§ Material provided
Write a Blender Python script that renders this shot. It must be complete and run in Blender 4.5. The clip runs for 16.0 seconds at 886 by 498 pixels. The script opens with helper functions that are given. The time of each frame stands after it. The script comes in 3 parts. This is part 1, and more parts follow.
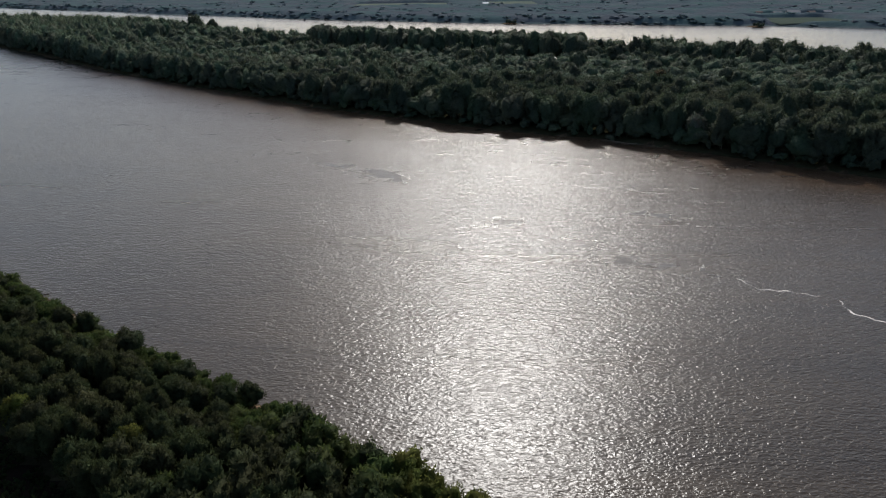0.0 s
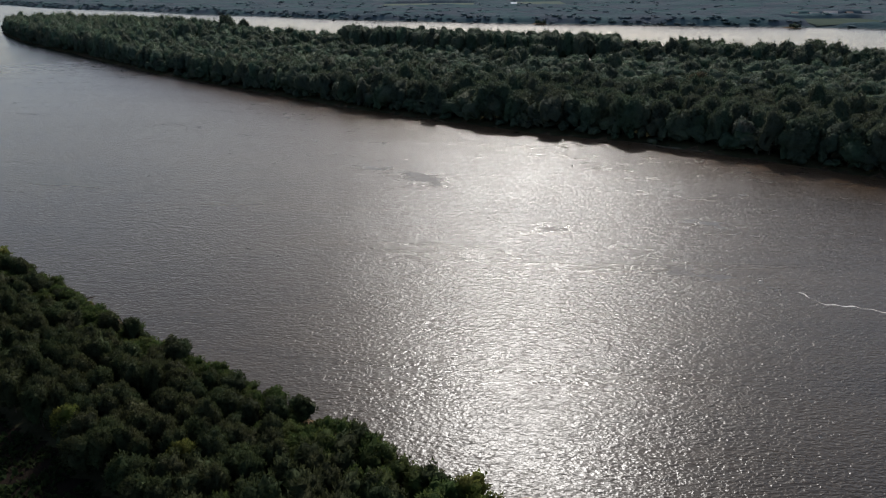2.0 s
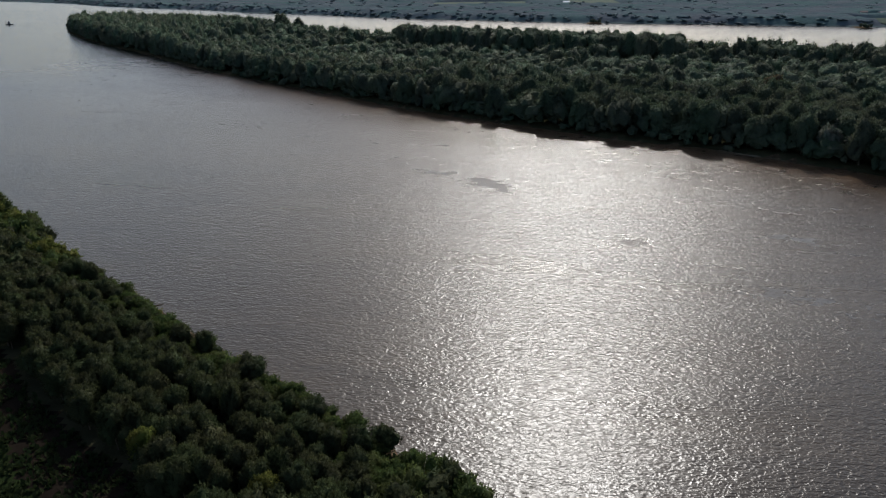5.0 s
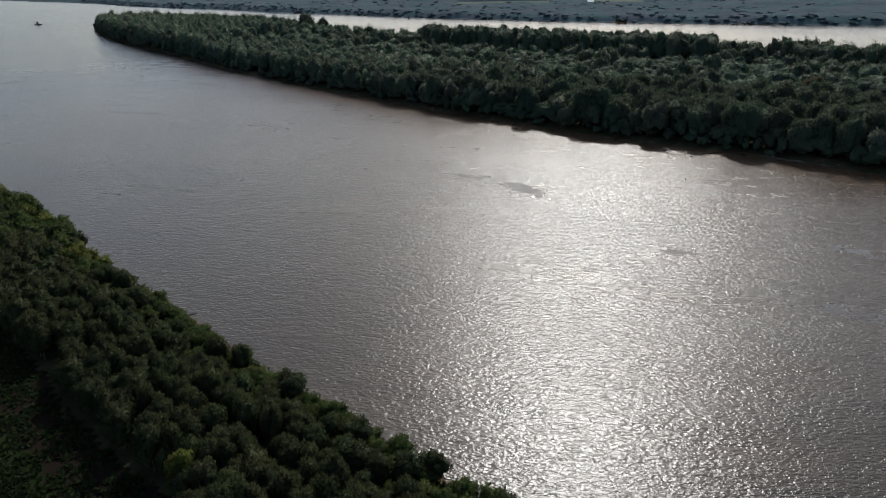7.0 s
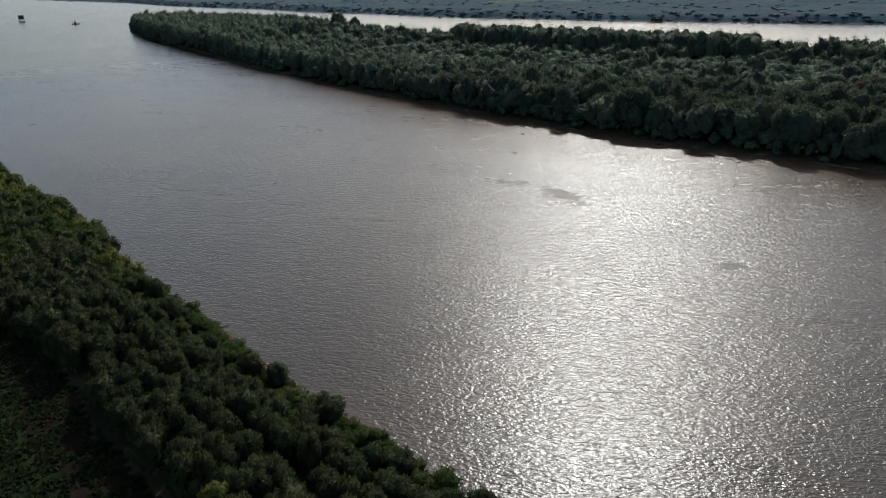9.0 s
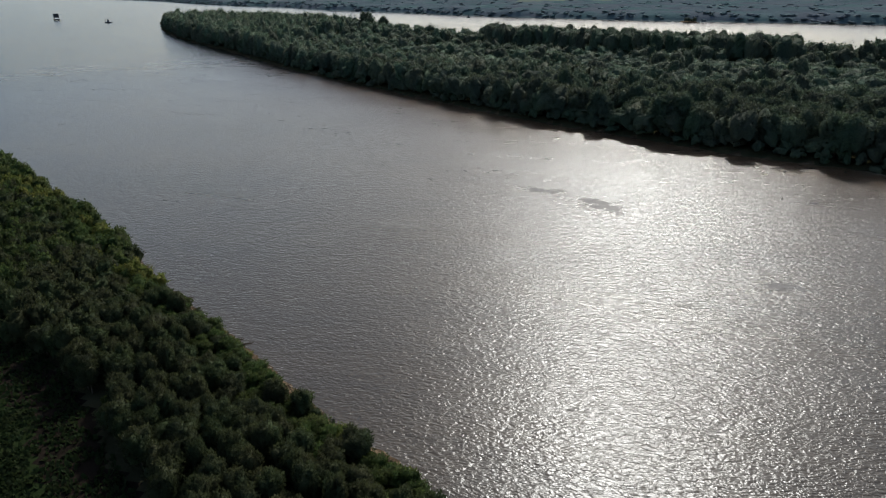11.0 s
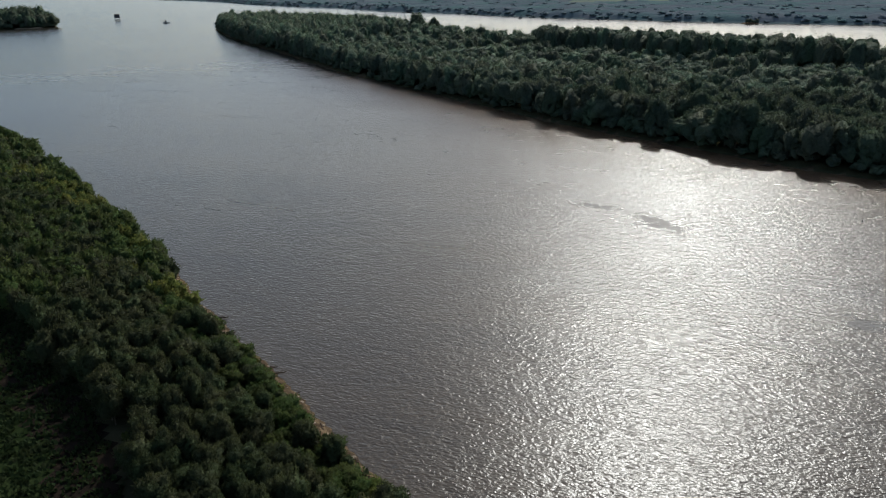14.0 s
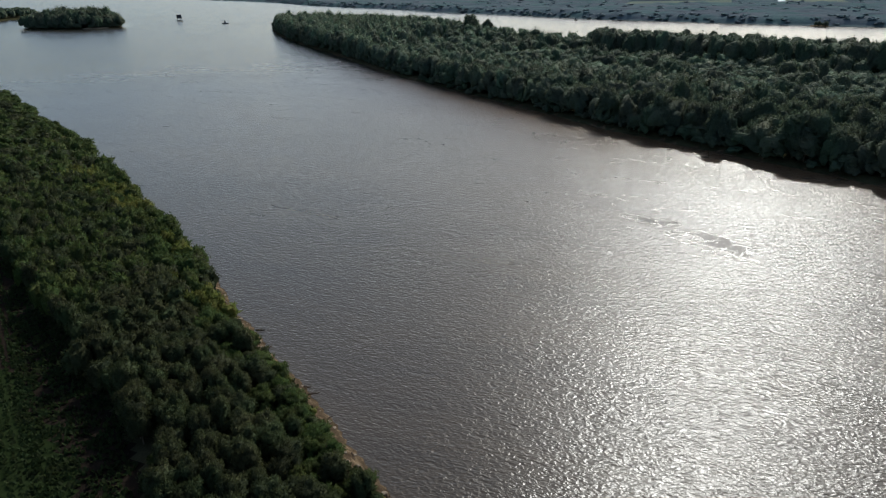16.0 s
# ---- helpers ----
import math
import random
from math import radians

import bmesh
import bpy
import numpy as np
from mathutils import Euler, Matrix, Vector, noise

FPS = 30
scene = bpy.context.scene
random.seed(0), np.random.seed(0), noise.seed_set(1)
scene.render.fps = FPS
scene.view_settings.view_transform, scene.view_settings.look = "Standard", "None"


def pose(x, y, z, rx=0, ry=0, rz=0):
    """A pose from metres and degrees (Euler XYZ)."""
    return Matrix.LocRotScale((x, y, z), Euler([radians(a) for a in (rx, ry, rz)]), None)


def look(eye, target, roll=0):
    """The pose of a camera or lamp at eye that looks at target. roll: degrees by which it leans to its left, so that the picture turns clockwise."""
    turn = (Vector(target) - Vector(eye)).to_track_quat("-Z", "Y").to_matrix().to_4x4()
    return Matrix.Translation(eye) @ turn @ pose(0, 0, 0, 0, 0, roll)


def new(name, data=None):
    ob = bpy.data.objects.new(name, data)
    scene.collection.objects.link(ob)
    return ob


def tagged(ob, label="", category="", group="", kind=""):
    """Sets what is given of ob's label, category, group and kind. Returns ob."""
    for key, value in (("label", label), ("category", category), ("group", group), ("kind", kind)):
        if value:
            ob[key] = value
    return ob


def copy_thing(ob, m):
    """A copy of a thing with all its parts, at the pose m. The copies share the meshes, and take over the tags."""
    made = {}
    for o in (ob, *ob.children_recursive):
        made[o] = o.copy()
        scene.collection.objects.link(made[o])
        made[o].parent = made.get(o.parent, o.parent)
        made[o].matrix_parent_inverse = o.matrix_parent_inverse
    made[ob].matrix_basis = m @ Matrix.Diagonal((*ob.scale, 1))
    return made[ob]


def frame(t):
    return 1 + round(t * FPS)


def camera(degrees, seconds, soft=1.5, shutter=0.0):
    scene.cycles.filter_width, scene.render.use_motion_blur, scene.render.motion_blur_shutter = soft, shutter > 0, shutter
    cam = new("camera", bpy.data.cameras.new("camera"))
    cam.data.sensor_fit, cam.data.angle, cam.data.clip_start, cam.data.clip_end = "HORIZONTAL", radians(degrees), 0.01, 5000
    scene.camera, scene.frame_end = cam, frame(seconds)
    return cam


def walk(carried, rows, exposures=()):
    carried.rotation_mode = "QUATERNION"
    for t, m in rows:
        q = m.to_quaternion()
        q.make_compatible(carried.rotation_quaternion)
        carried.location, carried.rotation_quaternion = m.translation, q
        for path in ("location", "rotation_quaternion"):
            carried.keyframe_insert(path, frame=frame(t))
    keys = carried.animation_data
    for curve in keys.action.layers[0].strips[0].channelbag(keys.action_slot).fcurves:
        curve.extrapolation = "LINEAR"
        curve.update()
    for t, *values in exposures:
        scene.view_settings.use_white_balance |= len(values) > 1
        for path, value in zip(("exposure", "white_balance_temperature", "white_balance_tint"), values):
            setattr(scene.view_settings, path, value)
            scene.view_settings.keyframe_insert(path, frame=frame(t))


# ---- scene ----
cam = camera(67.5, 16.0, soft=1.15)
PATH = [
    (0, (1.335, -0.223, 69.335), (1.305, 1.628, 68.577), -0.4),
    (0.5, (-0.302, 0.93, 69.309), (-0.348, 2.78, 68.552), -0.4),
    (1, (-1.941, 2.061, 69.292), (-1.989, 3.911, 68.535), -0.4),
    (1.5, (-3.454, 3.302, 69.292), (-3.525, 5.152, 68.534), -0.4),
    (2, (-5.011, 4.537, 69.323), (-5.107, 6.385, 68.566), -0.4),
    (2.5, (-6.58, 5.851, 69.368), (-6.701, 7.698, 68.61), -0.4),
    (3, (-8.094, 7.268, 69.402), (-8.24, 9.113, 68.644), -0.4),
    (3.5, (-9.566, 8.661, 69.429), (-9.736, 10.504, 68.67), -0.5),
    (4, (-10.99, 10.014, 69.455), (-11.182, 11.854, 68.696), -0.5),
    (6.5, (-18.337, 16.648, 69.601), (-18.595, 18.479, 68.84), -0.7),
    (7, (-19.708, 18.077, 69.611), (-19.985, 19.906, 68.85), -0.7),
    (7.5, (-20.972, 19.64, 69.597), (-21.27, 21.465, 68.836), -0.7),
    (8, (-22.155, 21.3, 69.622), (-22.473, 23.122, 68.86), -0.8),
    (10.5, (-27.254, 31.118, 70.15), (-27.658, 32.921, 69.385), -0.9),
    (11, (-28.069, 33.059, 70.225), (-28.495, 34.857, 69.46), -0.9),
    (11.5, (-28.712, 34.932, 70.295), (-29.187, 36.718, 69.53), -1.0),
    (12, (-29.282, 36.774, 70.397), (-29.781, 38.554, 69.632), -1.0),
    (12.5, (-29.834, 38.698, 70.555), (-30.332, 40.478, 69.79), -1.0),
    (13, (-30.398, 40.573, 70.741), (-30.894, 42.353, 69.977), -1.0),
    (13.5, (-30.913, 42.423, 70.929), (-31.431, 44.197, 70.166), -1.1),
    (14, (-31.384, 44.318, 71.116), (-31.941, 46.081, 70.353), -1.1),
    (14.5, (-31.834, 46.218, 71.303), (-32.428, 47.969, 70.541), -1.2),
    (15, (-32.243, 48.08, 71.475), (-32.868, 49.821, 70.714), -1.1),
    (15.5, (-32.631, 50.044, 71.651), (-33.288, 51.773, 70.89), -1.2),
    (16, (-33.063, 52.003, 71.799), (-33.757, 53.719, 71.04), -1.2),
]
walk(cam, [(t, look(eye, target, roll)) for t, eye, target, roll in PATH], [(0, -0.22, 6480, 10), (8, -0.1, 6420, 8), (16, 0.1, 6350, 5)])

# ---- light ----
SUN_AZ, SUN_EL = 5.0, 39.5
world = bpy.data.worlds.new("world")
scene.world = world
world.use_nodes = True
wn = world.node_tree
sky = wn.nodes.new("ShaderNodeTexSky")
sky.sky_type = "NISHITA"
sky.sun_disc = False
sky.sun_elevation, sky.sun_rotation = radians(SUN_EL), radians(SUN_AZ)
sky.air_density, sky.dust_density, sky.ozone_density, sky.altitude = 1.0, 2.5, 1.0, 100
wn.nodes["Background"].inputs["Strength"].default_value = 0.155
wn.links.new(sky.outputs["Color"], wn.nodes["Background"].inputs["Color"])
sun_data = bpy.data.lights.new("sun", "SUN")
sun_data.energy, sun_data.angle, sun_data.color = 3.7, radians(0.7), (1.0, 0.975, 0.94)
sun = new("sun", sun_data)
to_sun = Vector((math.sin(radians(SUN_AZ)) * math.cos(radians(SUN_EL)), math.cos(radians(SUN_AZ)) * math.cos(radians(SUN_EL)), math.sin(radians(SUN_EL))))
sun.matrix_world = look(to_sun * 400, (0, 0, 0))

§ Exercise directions
Write the material out again exactly as it appears, dropping the pictures.

§ Full response
Write a Blender Python script that renders this shot. It must be complete and run in Blender 4.5. The clip runs for 16.0 seconds at 886 by 498 pixels. The script opens with helper functions that are given. The time of each frame stands after it. The script comes in 3 parts. This is part 1, and more parts follow.
0.0 s
2.0 s
5.0 s
7.0 s
9.0 s
11.0 s
14.0 s
16.0 s
# ---- helpers ----
import math
import random
from math import radians

import bmesh
import bpy
import numpy as np
from mathutils import Euler, Matrix, Vector, noise

FPS = 30
scene = bpy.context.scene
random.seed(0), np.random.seed(0), noise.seed_set(1)
scene.render.fps = FPS
scene.view_settings.view_transform, scene.view_settings.look = "Standard", "None"


def pose(x, y, z, rx=0, ry=0, rz=0):
    """A pose from metres and degrees (Euler XYZ)."""
    return Matrix.LocRotScale((x, y, z), Euler([radians(a) for a in (rx, ry, rz)]), None)


def look(eye, target, roll=0):
    """The pose of a camera or lamp at eye that looks at target. roll: degrees by which it leans to its left, so that the picture turns clockwise."""
    turn = (Vector(target) - Vector(eye)).to_track_quat("-Z", "Y").to_matrix().to_4x4()
    return Matrix.Translation(eye) @ turn @ pose(0, 0, 0, 0, 0, roll)


def new(name, data=None):
    ob = bpy.data.objects.new(name, data)
    scene.collection.objects.link(ob)
    return ob


def tagged(ob, label="", category="", group="", kind=""):
    """Sets what is given of ob's label, category, group and kind. Returns ob."""
    for key, value in (("label", label), ("category", category), ("group", group), ("kind", kind)):
        if value:
            ob[key] = value
    return ob


def copy_thing(ob, m):
    """A copy of a thing with all its parts, at the pose m. The copies share the meshes, and take over the tags."""
    made = {}
    for o in (ob, *ob.children_recursive):
        made[o] = o.copy()
        scene.collection.objects.link(made[o])
        made[o].parent = made.get(o.parent, o.parent)
        made[o].matrix_parent_inverse = o.matrix_parent_inverse
    made[ob].matrix_basis = m @ Matrix.Diagonal((*ob.scale, 1))
    return made[ob]


def frame(t):
    return 1 + round(t * FPS)


def camera(degrees, seconds, soft=1.5, shutter=0.0):
    scene.cycles.filter_width, scene.render.use_motion_blur, scene.render.motion_blur_shutter = soft, shutter > 0, shutter
    cam = new("camera", bpy.data.cameras.new("camera"))
    cam.data.sensor_fit, cam.data.angle, cam.data.clip_start, cam.data.clip_end = "HORIZONTAL", radians(degrees), 0.01, 5000
    scene.camera, scene.frame_end = cam, frame(seconds)
    return cam


def walk(carried, rows, exposures=()):
    carried.rotation_mode = "QUATERNION"
    for t, m in rows:
        q = m.to_quaternion()
        q.make_compatible(carried.rotation_quaternion)
        carried.location, carried.rotation_quaternion = m.translation, q
        for path in ("location", "rotation_quaternion"):
            carried.keyframe_insert(path, frame=frame(t))
    keys = carried.animation_data
    for curve in keys.action.layers[0].strips[0].channelbag(keys.action_slot).fcurves:
        curve.extrapolation = "LINEAR"
        curve.update()
    for t, *values in exposures:
        scene.view_settings.use_white_balance |= len(values) > 1
        for path, value in zip(("exposure", "white_balance_temperature", "white_balance_tint"), values):
            setattr(scene.view_settings, path, value)
            scene.view_settings.keyframe_insert(path, frame=frame(t))


# ---- scene ----
cam = camera(67.5, 16.0, soft=1.15)
PATH = [
    (0, (1.335, -0.223, 69.335), (1.305, 1.628, 68.577), -0.4),
    (0.5, (-0.302, 0.93, 69.309), (-0.348, 2.78, 68.552), -0.4),
    (1, (-1.941, 2.061, 69.292), (-1.989, 3.911, 68.535), -0.4),
    (1.5, (-3.454, 3.302, 69.292), (-3.525, 5.152, 68.534), -0.4),
    (2, (-5.011, 4.537, 69.323), (-5.107, 6.385, 68.566), -0.4),
    (2.5, (-6.58, 5.851, 69.368), (-6.701, 7.698, 68.61), -0.4),
    (3, (-8.094, 7.268, 69.402), (-8.24, 9.113, 68.644), -0.4),
    (3.5, (-9.566, 8.661, 69.429), (-9.736, 10.504, 68.67), -0.5),
    (4, (-10.99, 10.014, 69.455), (-11.182, 11.854, 68.696), -0.5),
    (6.5, (-18.337, 16.648, 69.601), (-18.595, 18.479, 68.84), -0.7),
    (7, (-19.708, 18.077, 69.611), (-19.985, 19.906, 68.85), -0.7),
    (7.5, (-20.972, 19.64, 69.597), (-21.27, 21.465, 68.836), -0.7),
    (8, (-22.155, 21.3, 69.622), (-22.473, 23.122, 68.86), -0.8),
    (10.5, (-27.254, 31.118, 70.15), (-27.658, 32.921, 69.385), -0.9),
    (11, (-28.069, 33.059, 70.225), (-28.495, 34.857, 69.46), -0.9),
    (11.5, (-28.712, 34.932, 70.295), (-29.187, 36.718, 69.53), -1.0),
    (12, (-29.282, 36.774, 70.397), (-29.781, 38.554, 69.632), -1.0),
    (12.5, (-29.834, 38.698, 70.555), (-30.332, 40.478, 69.79), -1.0),
    (13, (-30.398, 40.573, 70.741), (-30.894, 42.353, 69.977), -1.0),
    (13.5, (-30.913, 42.423, 70.929), (-31.431, 44.197, 70.166), -1.1),
    (14, (-31.384, 44.318, 71.116), (-31.941, 46.081, 70.353), -1.1),
    (14.5, (-31.834, 46.218, 71.303), (-32.428, 47.969, 70.541), -1.2),
    (15, (-32.243, 48.08, 71.475), (-32.868, 49.821, 70.714), -1.1),
    (15.5, (-32.631, 50.044, 71.651), (-33.288, 51.773, 70.89), -1.2),
    (16, (-33.063, 52.003, 71.799), (-33.757, 53.719, 71.04), -1.2),
]
walk(cam, [(t, look(eye, target, roll)) for t, eye, target, roll in PATH], [(0, -0.22, 6480, 10), (8, -0.1, 6420, 8), (16, 0.1, 6350, 5)])

# ---- light ----
SUN_AZ, SUN_EL = 5.0, 39.5
world = bpy.data.worlds.new("world")
scene.world = world
world.use_nodes = True
wn = world.node_tree
sky = wn.nodes.new("ShaderNodeTexSky")
sky.sky_type = "NISHITA"
sky.sun_disc = False
sky.sun_elevation, sky.sun_rotation = radians(SUN_EL), radians(SUN_AZ)
sky.air_density, sky.dust_density, sky.ozone_density, sky.altitude = 1.0, 2.5, 1.0, 100
wn.nodes["Background"].inputs["Strength"].default_value = 0.155
wn.links.new(sky.outputs["Color"], wn.nodes["Background"].inputs["Color"])
sun_data = bpy.data.lights.new("sun", "SUN")
sun_data.energy, sun_data.angle, sun_data.color = 3.7, radians(0.7), (1.0, 0.975, 0.94)
sun = new("sun", sun_data)
to_sun = Vector((math.sin(radians(SUN_AZ)) * math.cos(radians(SUN_EL)), math.cos(radians(SUN_AZ)) * math.cos(radians(SUN_EL)), math.sin(radians(SUN_EL))))
sun.matrix_world = look(to_sun * 400, (0, 0, 0))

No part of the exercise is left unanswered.